Die Bürgermeisterkandidatur  ihres Vaters Rudolphe (François Damiens Francois), der ungeachtet seines Handicaps entschlossen ist, gegen seinen Konkurrenten anzutreten, unterstützt der Teenager zunächst vehement. Doch nicht immer ist ihre Rolle als allzeit bereite Übersetzerin in allen Lebenslagen ganz unproblematisch. Als sie sich unsterblich in ihren Mitschüler Gabriel (Ilian Bergala) verliebt, kommt sie zum ersten Mal mit ihrem tiefsitzenden Verantwortungsgefühl als Bindeglied für ihre Familie diesseits und jenseits der Stille in Konflikt. Um ihrem heimlichen Schwarm nahe zu sein meldet sie sich zusammen mit ihrer besten Freundin Mathilde (Roxane Duran) für die Chor-AG an.
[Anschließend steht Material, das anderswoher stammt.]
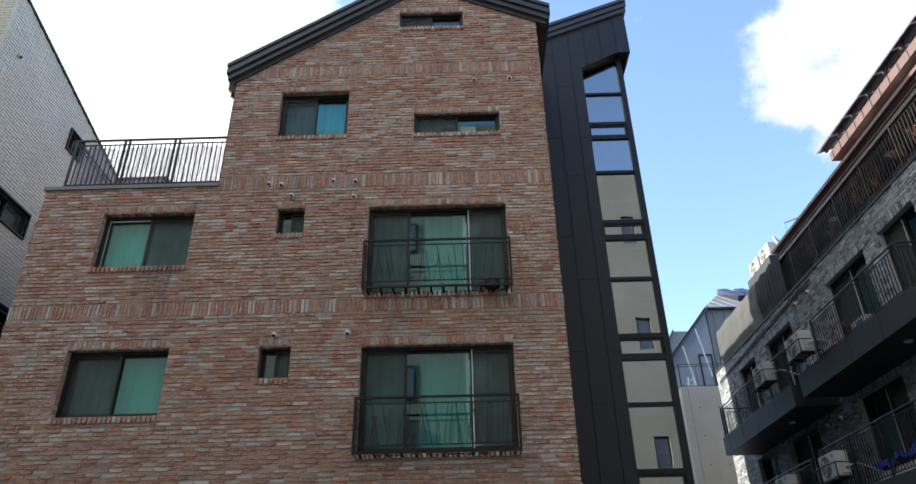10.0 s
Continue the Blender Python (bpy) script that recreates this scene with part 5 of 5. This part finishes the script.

Bei den Proben nimmt ihr Dilemma noch zu. Denn Chorleiter Monsieur Thomasson (Eric Elmosnino) entdeckt ihr Gesangstalent. Der Musiklehrer ermuntert sie, ihre Stimme an der Musikakademie in Paris ausbilden zu lassen. Für die Aufnahmeprüfung will er mit ihr täglich proben. Paula ist hin- und hergerissen. Einen Abschied von ihrer Familie, die so sehr auf sie angewiesen ist, mag sie sich kaum vorstellen. Besonders ihre impulsive Mutter Gigi (Karin Viard) ist alles andere als begeistert. Der Abnabelungsprozess ihrer geliebten Tochter, die ihr plötzlich fremd erscheint, reißt alte Wunden auf. Besonders, da Paula mit der Musik eine Welt entdeckt, die ihren Eltern verschlossen ist.
 
Gemeinsam mit seinem durchweg brillant agierenden Darstellerensemble begleitet Regisseur Éric Lartigau Paulas Selbstfindung, mit bisweilen entwaffnend emotionalen Szenen, durch Höhen, Tiefen und Triumphe. Dabei beherrscht sein unaufdringliches Plädoyer für Offenheit die Gratwanderung zwischen berührenden und humorvollen, komischen Momenten perfekt. Zudem liegt in der Zeichensprache der munteren Beliérs oftmals mehr Ausdruck als bei vielen Filmen im gesprochenen Wort. „Für mich war das eine völlig unbekannte Sprache, obgleich sie in unserem Land gleichberechtigt neben dem Französischen steht“, gibt Regisseur Lartigau freimütig zu.
 
„Einen neuen Kosmos zu entdecken“, betont die sympathische Actrice Karin Viard, „fand ich total spannend“. Die preisgekrönte Schauspielerin überzeugt als selbstbewusste, gehörlose Mutter in allen Facetten. Zusammen mit ihrem Partner, dem populären Belgier François Damiens, gibt sie nicht zum ersten Mal ein vergnügtes Ehegespann. Bereits in Danny Boons Komödie „Nichts zu verzollen“ bewiesen die beiden ihren Zusammenhalt. Allen voran liefert freilich die Newcomerin Louane Emera, die ihre erste Rolle atemberaubend und ergreifend spielt, einen überwältigenden Leinwandauftritt. Kein Wunder, dass die feinfühlige turbulente Komödie in Frankreich innerhalb weniger Wochen bereits drei Millionen Menschen in die Kinos lockte.